One of the most popular parables found in the Bible is the story of the prodigal son. It is easy to understand why. The parable, which tells of a son who squanders his inheritance, leaves his family, and then returns feeling ashamed, mirrors our own mortal probation in many ways. We all fall short of the glory of God in one way or another, failing to live up to our potential and wandering away from the safety of heavenly help.
However, we are often too busy trying to avoid our “prodigal son tendencies” that we fail to grasp the beautiful truths Christ was trying to tell us about the nature of God and of his own mission.
In the gospel of Luke, the only gospel to record the parable, Christ speaks of the moment the son wishes to decides to return home and what happens when he finally makes it.
And when he came to himself, he said, How many hired servants of my father’s have bread enough and to spare, and I perish with hunger!
I will arise and go to my father, and will say unto him, Father, I have sinned against heaven, and before thee,
And am no more worthy to be called thy son: make me as one of thy hired servants.
And he arose, and came to his father. But when he was yet a great way off, his father saw him, and had compassion, and ran, and fell on his neck, and kissed him.
It seems that today, many prodigal sons and daughters (which is all of us essentially) have this notion that we need to be perfect to qualify for the Heavenly Father’s love and forgiveness. We imagine there is a line of satisfactory righteousness and if we can just cross it, the gospel will start working the way we wish it would. We often tell ourselves that our prayers don’t seem to be answered because we’re not doing it right. We don’t get anything out of scripture study because we don’t try hard enough. We don’t enjoy Church because we aren’t humble enough. Life is bad because we are bad; if we were just good enough, life would be good, or at least better.
While we do have a duty to our covenants and obedience, we take this mandate and paralyze ourselves with it. In the parable of the prodigal son, we learn just where Heavenly Father and Jesus Christ are willing to meet us.
The son wasn’t home. He wasn’t even close. He was “yet a great way off.” How did his father even see him? Perhaps it was because he was looking for his son.
We don’t have to be close to our heavenly home. There isn’t a list of tasks we can achieve that will automatically turn on grace. It is always there, always available if we simply try to head in the right direction. We have been promised heavenly help will rush to our aid in times of extremity.
In Alma 7:11-12, where we find one of the most popular descriptions of the Atonement’s power:
And he shall go forth, suffering pains and afflictions and temptations of every kind; and this that the word might be fulfilled which saith he will take upon him the pains and the sicknesses of his people.
And he will take upon him death, that he may loose the bands of death which bind his people; and he will take upon him their infirmities, that his bowels may be filled with mercy, according to the flesh, that he may know according to the flesh how to succor his people according to their infirmities.

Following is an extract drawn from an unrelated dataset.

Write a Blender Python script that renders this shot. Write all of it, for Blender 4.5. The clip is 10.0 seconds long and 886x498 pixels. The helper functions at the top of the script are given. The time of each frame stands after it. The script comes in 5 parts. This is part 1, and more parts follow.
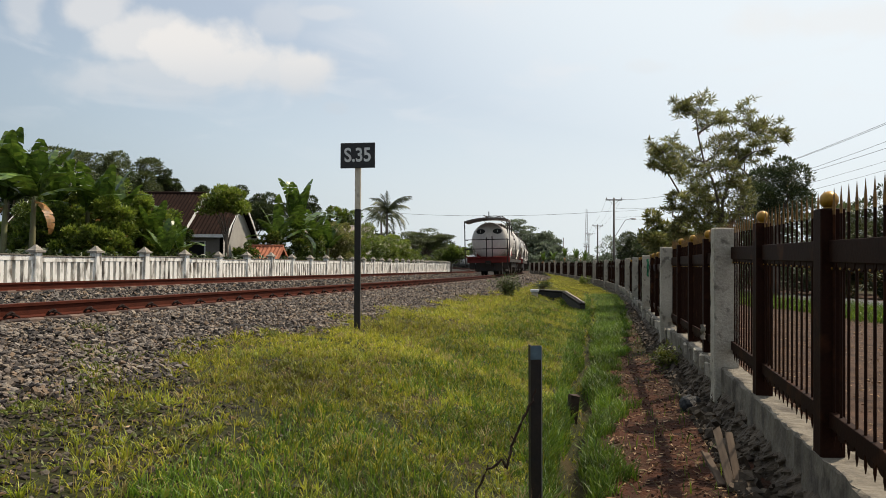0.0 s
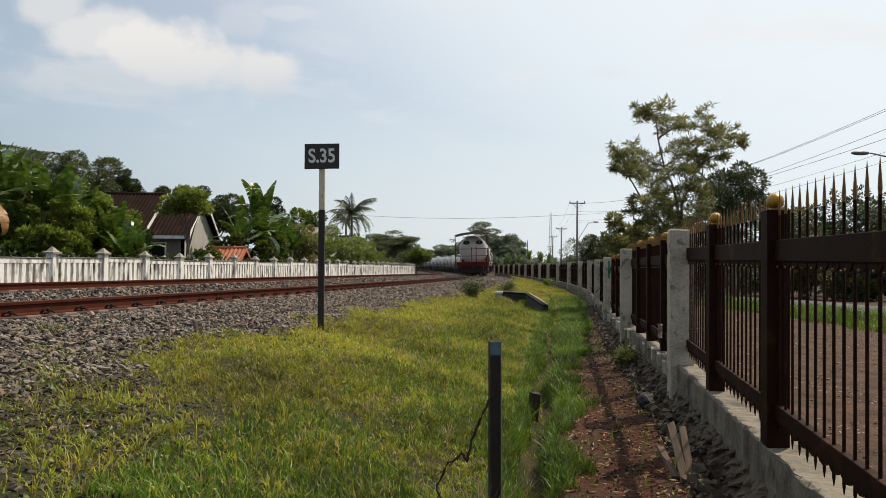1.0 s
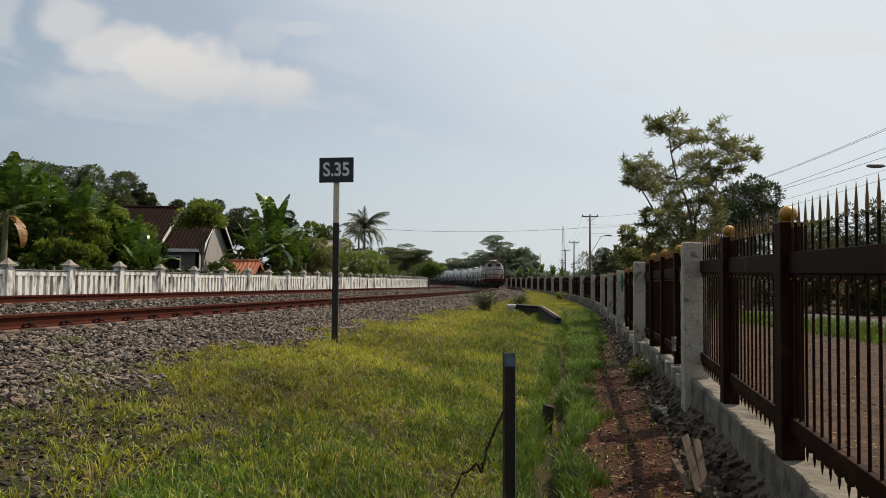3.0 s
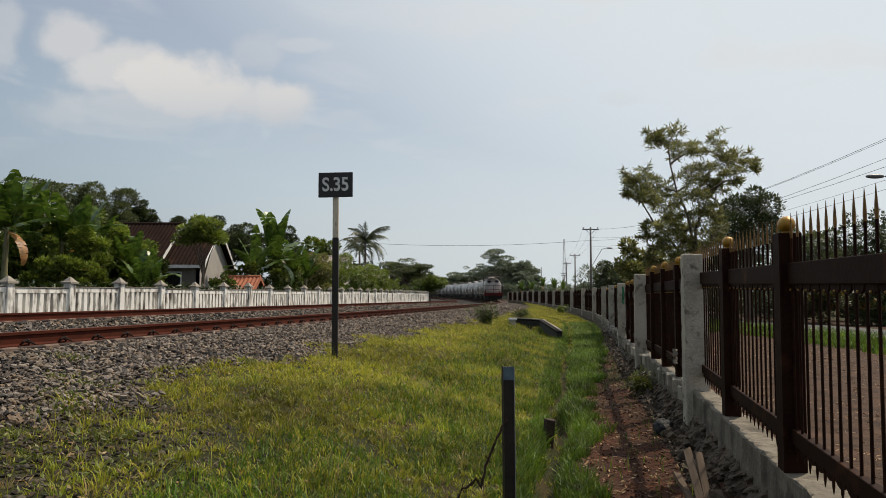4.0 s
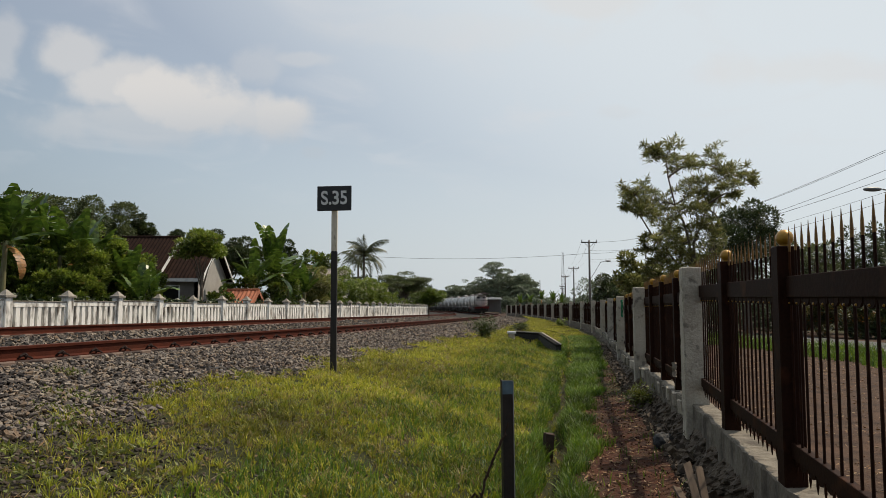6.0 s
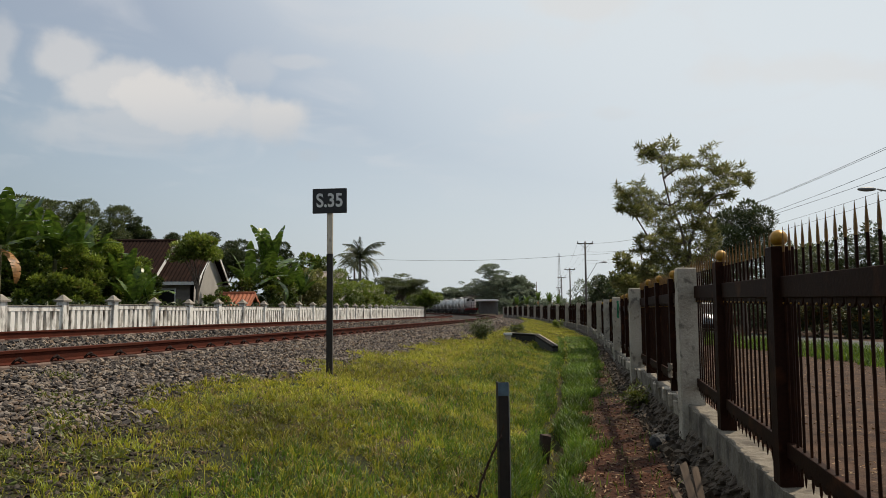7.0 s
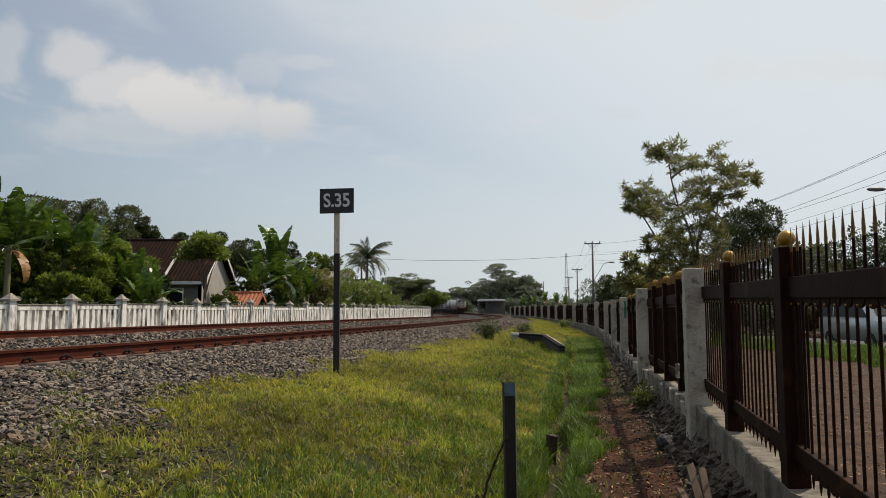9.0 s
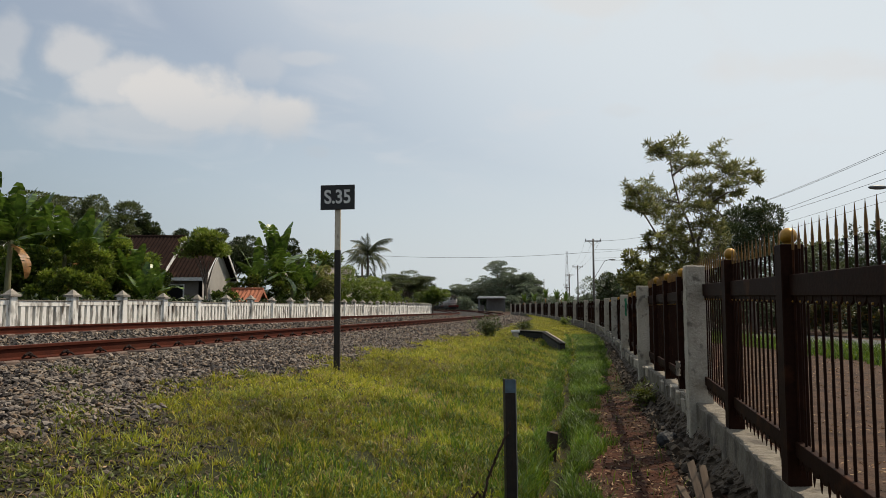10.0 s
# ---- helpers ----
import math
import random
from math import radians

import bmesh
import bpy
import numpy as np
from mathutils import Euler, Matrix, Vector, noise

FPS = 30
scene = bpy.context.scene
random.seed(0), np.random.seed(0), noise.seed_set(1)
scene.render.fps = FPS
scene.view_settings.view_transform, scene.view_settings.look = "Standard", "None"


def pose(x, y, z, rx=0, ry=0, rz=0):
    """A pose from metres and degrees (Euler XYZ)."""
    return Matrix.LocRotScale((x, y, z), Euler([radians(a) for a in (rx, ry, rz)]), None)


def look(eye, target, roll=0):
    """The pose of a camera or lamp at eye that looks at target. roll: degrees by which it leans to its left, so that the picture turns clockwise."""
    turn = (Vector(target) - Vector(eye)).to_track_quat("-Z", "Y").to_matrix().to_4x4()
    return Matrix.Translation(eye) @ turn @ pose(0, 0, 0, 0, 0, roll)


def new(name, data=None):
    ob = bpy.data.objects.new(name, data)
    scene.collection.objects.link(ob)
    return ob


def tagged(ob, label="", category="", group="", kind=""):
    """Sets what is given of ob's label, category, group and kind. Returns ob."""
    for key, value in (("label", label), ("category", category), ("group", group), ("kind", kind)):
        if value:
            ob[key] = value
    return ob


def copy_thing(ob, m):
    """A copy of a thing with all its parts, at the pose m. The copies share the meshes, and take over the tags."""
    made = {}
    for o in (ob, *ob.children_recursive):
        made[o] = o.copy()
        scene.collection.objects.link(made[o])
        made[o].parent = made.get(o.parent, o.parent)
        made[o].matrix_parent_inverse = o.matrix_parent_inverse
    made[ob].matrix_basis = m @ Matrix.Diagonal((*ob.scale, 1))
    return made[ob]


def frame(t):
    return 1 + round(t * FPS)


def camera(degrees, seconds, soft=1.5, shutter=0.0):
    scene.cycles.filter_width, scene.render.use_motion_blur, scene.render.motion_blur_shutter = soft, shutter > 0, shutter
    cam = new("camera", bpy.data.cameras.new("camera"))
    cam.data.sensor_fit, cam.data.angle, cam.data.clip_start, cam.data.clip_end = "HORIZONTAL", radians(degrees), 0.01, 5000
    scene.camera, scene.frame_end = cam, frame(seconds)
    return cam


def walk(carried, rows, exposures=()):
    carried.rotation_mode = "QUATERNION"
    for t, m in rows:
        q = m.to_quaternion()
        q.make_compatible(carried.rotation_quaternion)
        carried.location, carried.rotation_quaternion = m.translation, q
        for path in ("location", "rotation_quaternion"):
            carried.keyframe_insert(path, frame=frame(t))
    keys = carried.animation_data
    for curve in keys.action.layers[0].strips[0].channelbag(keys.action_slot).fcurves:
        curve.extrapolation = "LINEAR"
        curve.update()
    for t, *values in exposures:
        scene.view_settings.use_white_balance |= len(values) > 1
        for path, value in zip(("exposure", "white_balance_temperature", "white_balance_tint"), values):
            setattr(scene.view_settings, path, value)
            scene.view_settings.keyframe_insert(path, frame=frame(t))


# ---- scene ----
cam = camera(64.0, 10.0, soft=0.5)
walk(cam, [
    (0.0, pose(-0.033, 0.119, 1.535, 91.33, -0.47, 1.50)),
    (0.1, pose(-0.030, 0.115, 1.533, 91.95, -0.50, 1.84)),
    (0.2, pose(-0.026, 0.111, 1.531, 92.35, -0.52, 2.19)),
    (0.3, pose(-0.023, 0.108, 1.528, 92.50, -0.54, 2.26)),
    (0.4, pose(-0.019, 0.104, 1.526, 92.51, -0.57, 2.16)),
    (0.5, pose(-0.016, 0.100, 1.523, 92.39, -0.59, 2.36)),
    (0.6, pose(-0.015, 0.088, 1.521, 92.22, -0.58, 0.82)),
    (0.7, pose(-0.015, 0.076, 1.518, 91.92, -0.57, -0.70)),
    (0.8, pose(-0.015, 0.064, 1.515, 91.79, -0.56, -1.39)),
    (0.9, pose(-0.015, 0.051, 1.513, 91.64, -0.54, -1.46)),
    (1.0, pose(-0.014, 0.039, 1.510, 91.56, -0.53, -1.32)),
    (1.5, pose(-0.025, -0.008, 1.497, 91.54, -0.94, -1.08)),
    (2.0, pose(-0.032, -0.016, 1.497, 91.89, -1.07, -0.75)),
    (3.5, pose(-0.021, -0.008, 1.502, 93.12, -0.33, -0.19)),
    (4.0, pose(-0.009, -0.001, 1.498, 93.77, -0.12, -0.22)),
    (4.5, pose(-0.016, -0.006, 1.499, 94.17, -0.29, -0.28)),
    (5.0, pose(-0.022, -0.014, 1.501, 94.47, -0.19, -0.17)),
    (5.5, pose(-0.016, -0.007, 1.501, 94.68, -0.19, -0.20)),
    (7.0, pose(-0.001, -0.002, 1.501, 94.99, 0.27, -0.60)),
    (7.5, pose(0.001, -0.004, 1.500, 95.02, -0.01, -0.47)),
    (8.0, pose(0.003, 0.001, 1.501, 95.08, 0.03, -0.25)),
    (8.5, pose(0.000, -0.005, 1.501, 95.05, 0.13, -0.12)),
    (9.0, pose(0.002, -0.007, 1.502, 94.98, 0.16, -0.04)),
    (9.5, pose(0.007, -0.007, 1.500, 94.82, 0.36, -0.06)),
    (10.0, pose(-0.000, 0.000, 1.500, 94.74, 0.00, -0.00)),
], exposures=[(0.0, 0.15, 6700, 10.8), (0.5, -0.06, 6700, 10.8), (1.0, 0.14, 6700, 10.8), (1.5, 0.12, 6700, 10.8), (2.2, -0.02, 6700, 10.8), (3.5, -0.10, 6690, 10.8), (5.0, -0.14, 6680, 10.8), (10.0, -0.12, 6680, 10.8)])

# ---- world, sun, exposure ----
SUN = Vector((0.47, 0.34, 0.82)).normalized()
world = bpy.data.worlds.new("sky")
scene.world = world
world.use_nodes = True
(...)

The word “succor” reiterates what we learn from the prodigal son: its Latin origins mean “to run to the help of.”
Heavenly Father, Jesus Christ, and heavenly angels will run to help you. It doesn’t matter where you are. It doesn’t matter what you’ve done. They are earnestly seeking not only to save us, but to exalt us. It is true that as we struggle forward we may not always feel they are coming. However, if we stay the course and keep our eyes towards them, they will be there, running to embrace us. How much more powerful will this be if we meet them with open arms?